Set problem: Can you transcribe the data exactly? Leave the pictures out.

Source data:
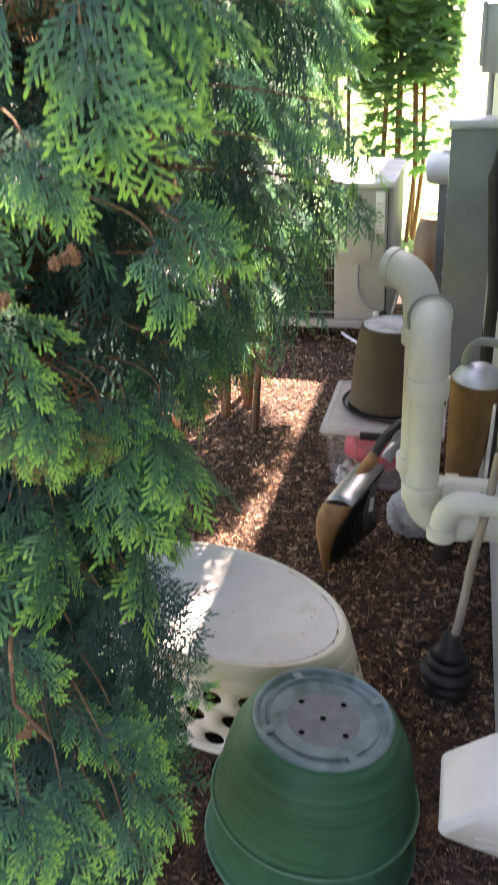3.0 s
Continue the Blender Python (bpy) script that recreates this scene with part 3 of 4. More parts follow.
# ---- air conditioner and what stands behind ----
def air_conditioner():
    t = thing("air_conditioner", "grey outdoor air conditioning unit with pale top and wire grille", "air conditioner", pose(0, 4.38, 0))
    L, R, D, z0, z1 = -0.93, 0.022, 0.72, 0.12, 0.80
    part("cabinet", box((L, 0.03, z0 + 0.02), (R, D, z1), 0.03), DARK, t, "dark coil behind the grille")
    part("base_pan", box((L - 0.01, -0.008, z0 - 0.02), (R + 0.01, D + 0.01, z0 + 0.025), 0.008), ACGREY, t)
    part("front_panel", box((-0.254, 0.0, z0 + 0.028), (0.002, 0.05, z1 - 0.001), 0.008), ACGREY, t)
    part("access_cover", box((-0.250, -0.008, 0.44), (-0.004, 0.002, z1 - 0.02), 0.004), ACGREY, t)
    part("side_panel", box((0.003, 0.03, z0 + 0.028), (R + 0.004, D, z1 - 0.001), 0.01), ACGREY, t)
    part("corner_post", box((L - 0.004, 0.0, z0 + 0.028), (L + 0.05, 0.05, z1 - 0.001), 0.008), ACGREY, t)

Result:
3.0 s
Continue the Blender Python (bpy) script that recreates this scene with part 3 of 4. More parts follow.
# ---- air conditioner and what stands behind ----
def air_conditioner():
    t = thing("air_conditioner", "grey outdoor air conditioning unit with pale top and wire grille", "air conditioner", pose(0, 4.38, 0))
    L, R, D, z0, z1 = -0.93, 0.022, 0.72, 0.12, 0.80
    part("cabinet", box((L, 0.03, z0 + 0.02), (R, D, z1), 0.03), DARK, t, "dark coil behind the grille")
    part("base_pan", box((L - 0.01, -0.008, z0 - 0.02), (R + 0.01, D + 0.01, z0 + 0.025), 0.008), ACGREY, t)
    part("front_panel", box((-0.254, 0.0, z0 + 0.028), (0.002, 0.05, z1 - 0.001), 0.008), ACGREY, t)
    part("access_cover", box((-0.250, -0.008, 0.44), (-0.004, 0.002, z1 - 0.02), 0.004), ACGREY, t)
    part("side_panel", box((0.003, 0.03, z0 + 0.028), (R + 0.004, D, z1 - 0.001), 0.01), ACGREY, t)
    part("corner_post", box((L - 0.004, 0.0, z0 + 0.028), (L + 0.05, 0.05, z1 - 0.001), 0.008), ACGREY, t)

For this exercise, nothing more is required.